SPAR Management Call

SPAR pre-Close Management Contact – Retain Sell 

Current trading bucking the trend but below our expectations

  • H2 sales growth has not seen the same deterioration as peers and is expected to be in-line with H1 levels (9.6%), although below our forecast 12.5%. Gross margin should be in line with expectations (8%) and H2 cost growth should track sales growth post unwind of abnormal costs in H1. We forecast 641c of dil HEPS but are probably 5% too high.
  • Grocery remains tough and slowed marginally in H2 as lower/middle income consumers came under pressure (upper LSM stores are trading better). Higher transport costs are driving fewer store visits but higher average basket size, and fixed dates for social grant payments are intensifying peak and trough spending patterns, affecting retail production cycles and replenishment. Competition remains keen, although there is no evidence of PIK’s recovery playing out at this stage. Build-IT clawed back ground from H1 and, post labour and transport issues, is seeing high single-digit growth and Liquor continues to trade solidly at mid-teens growth levels.
  • African momentum is ticking-up Three new stores were launched in Mozambique (12 planned for next year), the brand will imminently be launched in Angola and a supply relationship should soon be on stream in Kenya. New stores are also being rolled out in Zambia.
  • No change in franchisee health No abnormal stress is noted amongst the franchisees.

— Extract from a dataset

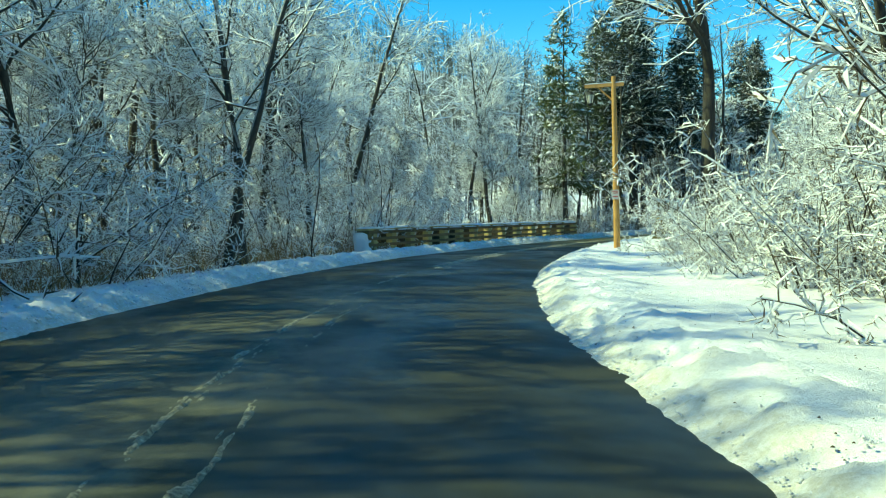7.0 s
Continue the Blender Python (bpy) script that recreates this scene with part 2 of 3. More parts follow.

One new franchise was acquired and one sold during the period and existing franchisees on balance sheet are moving towards profitability outside of 2 which management will need to exit. Two stores in KZN moved to PIK during H2.

Outlook is more of the same namely 9-10% sales growth, stable margins and cost growth in line with sales. Inflation is expected to remain around the current 6%. Dividend policy will remain at 1.45x and buybacks (R150m expected for FY13) will continue into next year.